Junto a beneficios innegables ligados a transformaciones sociales de nuestro tiempo, no se puede ignorar que se ha producido un alejamiento de la fe por el que Dios desaparece del horizonte de los hombres, y con el apagarse de la luz que viene de Dios, la humanidad se ve afectada por la falta de orientación, cuyos efectos destructivos de lo humano se ponen cada vez más de manifiesto en todas las latitudes del mundo. El mundo de hoy, por todas partes, se ve aquejado por muchas y graves necesidades; si la Iglesia, en su caridad que le urge y apremia, se ve llamada a ser servidora de los hombres, y así inclinarse como el Buen Samaritano ante las heridas y exclusiones del hombre, y no atiende a esta carencia fundamental de Dios no habrá atendido a la carencia e indigencia fundamental y primera.

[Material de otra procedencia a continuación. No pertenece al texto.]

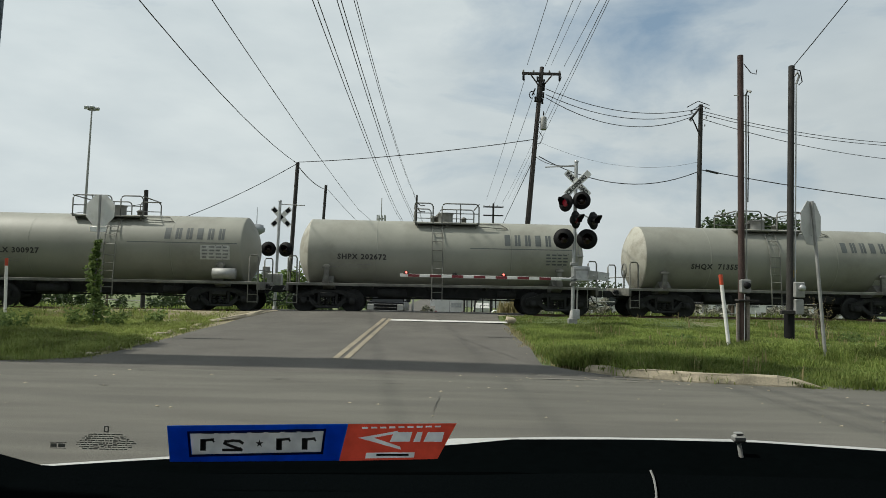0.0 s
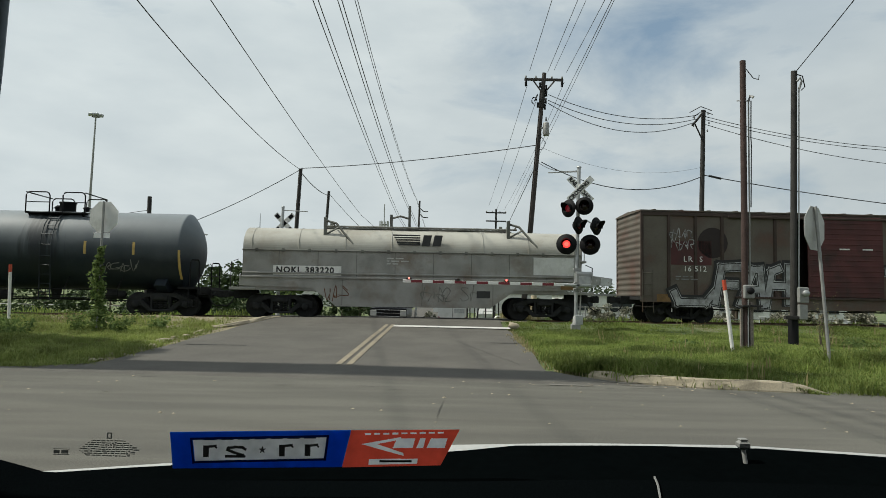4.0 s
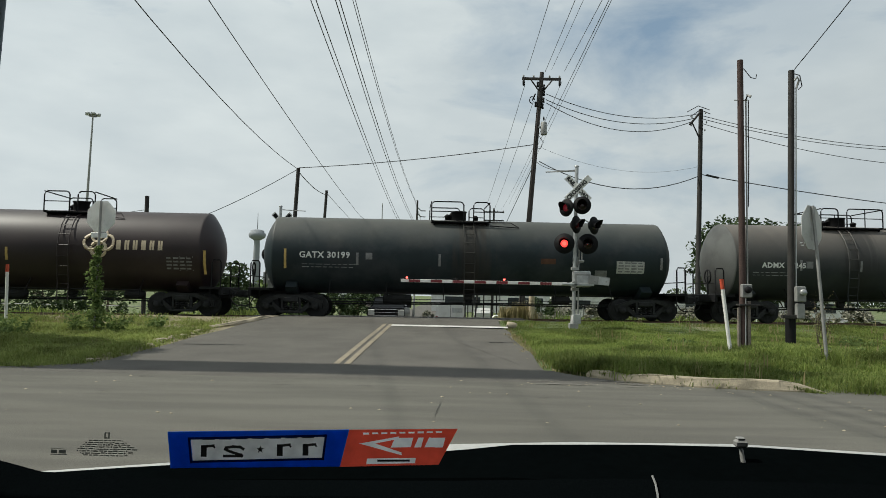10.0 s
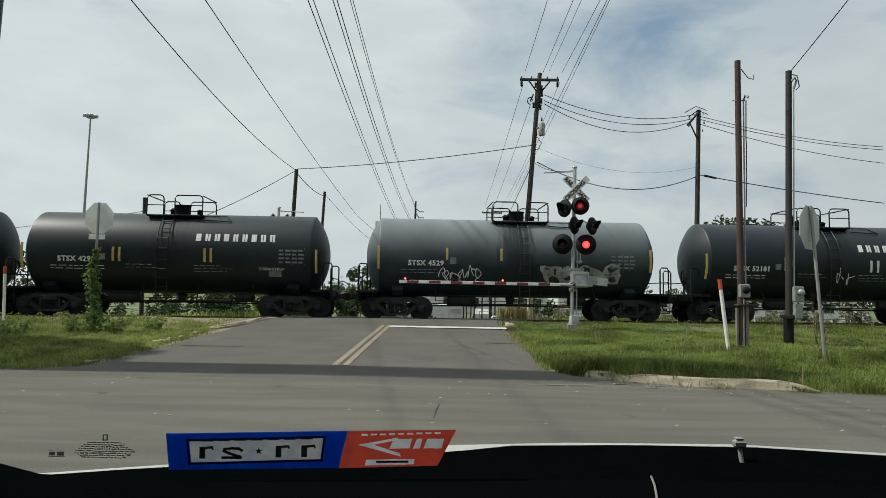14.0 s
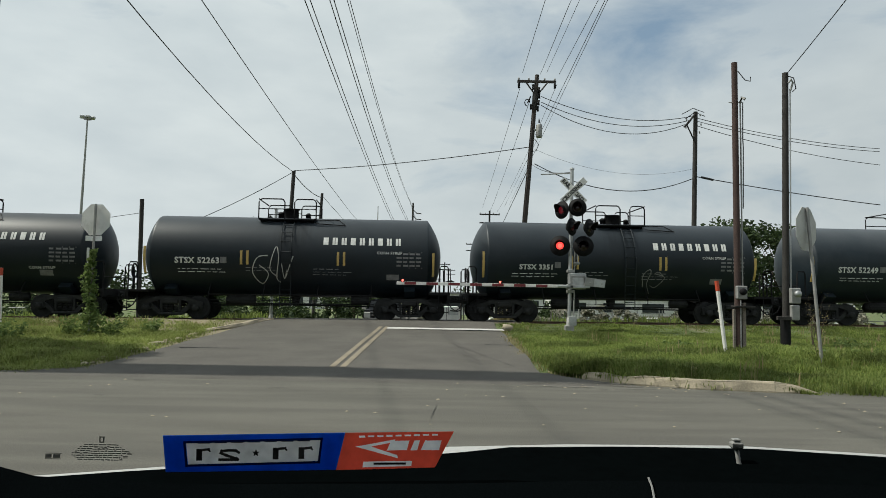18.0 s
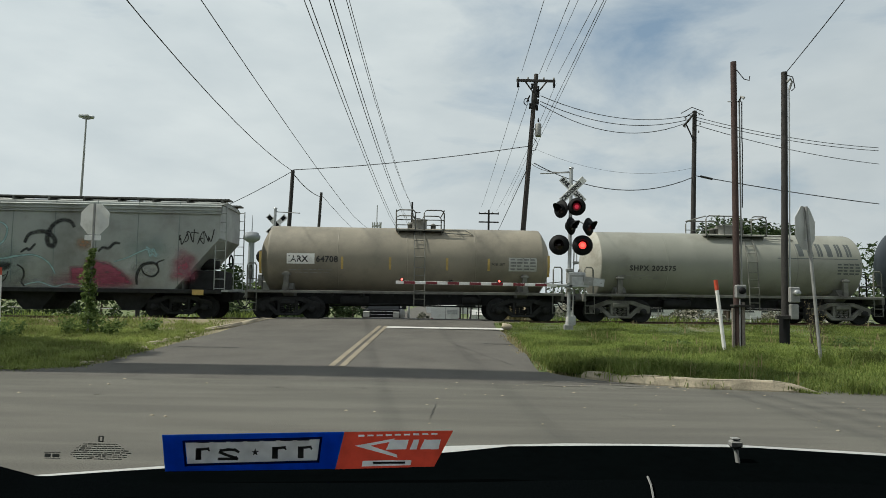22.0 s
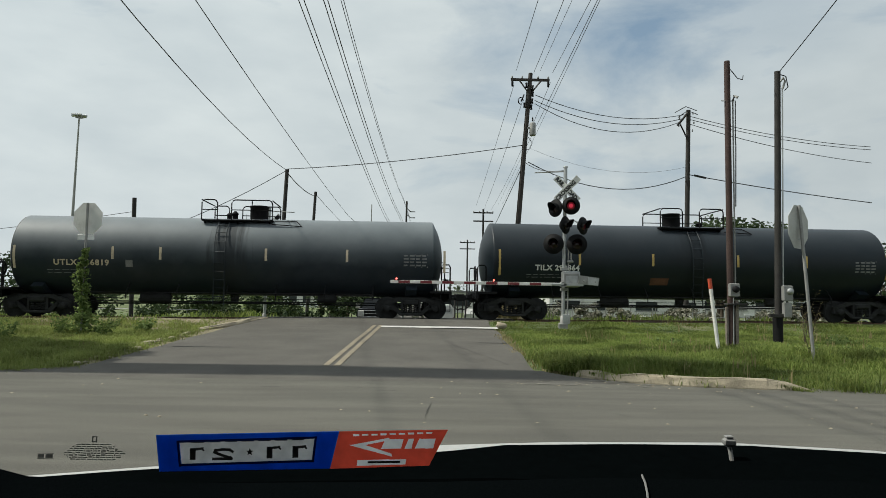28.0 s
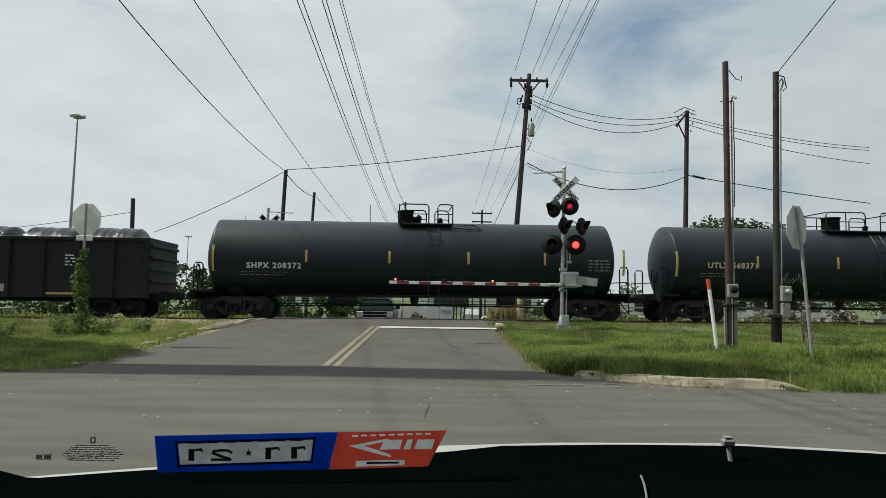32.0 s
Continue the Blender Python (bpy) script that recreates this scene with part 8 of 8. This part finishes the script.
def on_rails(u, x=0.0, y=0.0, z=0.0):
    tilt = -math.degrees(math.atan(GRADE / math.cosh(u / 45) ** 2))
    return Matrix.Translation(on_track(u)) @ pose(0, 0, 0, 0, tilt, 3.3) @ Matrix.Translation((x, y, z))


def motions():
    marks_t = [i / 2 for i in range(65)]
    for c, u in CARS:
        walk(c, [(t, on_rails(u + run_at(t))) for t in marks_t])
    for k, x, y in COILS:
        walk(k, [(t, on_rails(-346.875 + run_at(t), x, y * 0.4, 1.98)) for t in marks_t])
    centre = dict((c.name, u) for c, u in CARS)
    for w_, c, s in WHEELSETS:
        u = centre[c.name]
        # wheels turn while their car is between the ends of the visible track
        first = next((i for i in range(961) if u + run_at(i / 30) > -32), 960)
        last = next((i for i in range(960, -1, -1) if u + run_at(i / 30) < 32), 0)
        rows = [] if first == 0 else [(0, pose(s, 0, WHEEL_R))]
        s0 = run_at(first / 30)
        for i in range(first, last + 1):
            rows.append((i / 30, Matrix.Translation((s, 0, WHEEL_R)) @ Matrix.Rotation((run_at(i / 30) - s0) / WHEEL_R, 4, "Y")))
        if last < 960:
            rows.append((32, rows[-1][1]))
        walk(w_, rows)
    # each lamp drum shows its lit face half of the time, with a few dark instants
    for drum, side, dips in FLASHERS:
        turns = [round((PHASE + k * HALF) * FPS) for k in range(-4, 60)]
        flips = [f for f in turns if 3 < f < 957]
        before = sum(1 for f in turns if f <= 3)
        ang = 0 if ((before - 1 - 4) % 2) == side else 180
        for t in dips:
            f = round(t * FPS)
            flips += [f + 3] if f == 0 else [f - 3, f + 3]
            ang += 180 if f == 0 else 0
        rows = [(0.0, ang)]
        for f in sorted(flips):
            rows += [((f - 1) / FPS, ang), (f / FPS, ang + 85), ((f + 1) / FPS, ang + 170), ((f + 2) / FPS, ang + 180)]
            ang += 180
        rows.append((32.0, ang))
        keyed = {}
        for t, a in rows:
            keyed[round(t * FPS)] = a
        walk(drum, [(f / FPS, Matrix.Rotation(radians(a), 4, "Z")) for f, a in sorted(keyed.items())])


motions()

El Sínodo me ha hecho sentir con mayor fuerza que el momento es apremiante y demanda una nueva y urgente evangelización que será, ante todo, anuncio y testimonio de Dios y de su reinado, entrega de Dios, prioridad de Dios, reconocer la iniciativa y la obra de Dios, dejar que actúe Dios, mostrar que Dios es, que existe Dios, y es Amor, revelado, presente, entregado en el rostro humano de Jesucristo –presente en la Iglesia–, para que los hombres vuelvan a Dios, se conviertan a Él, se encuentren con Él, crean y entren en comunión viva con Él. Que Dios, en su infinito amor y misericordia, nos conceda que el Sínodo nos lleve a esto. No lo dudo; así será, porque todo él ha sido un acontecimiento de gracia.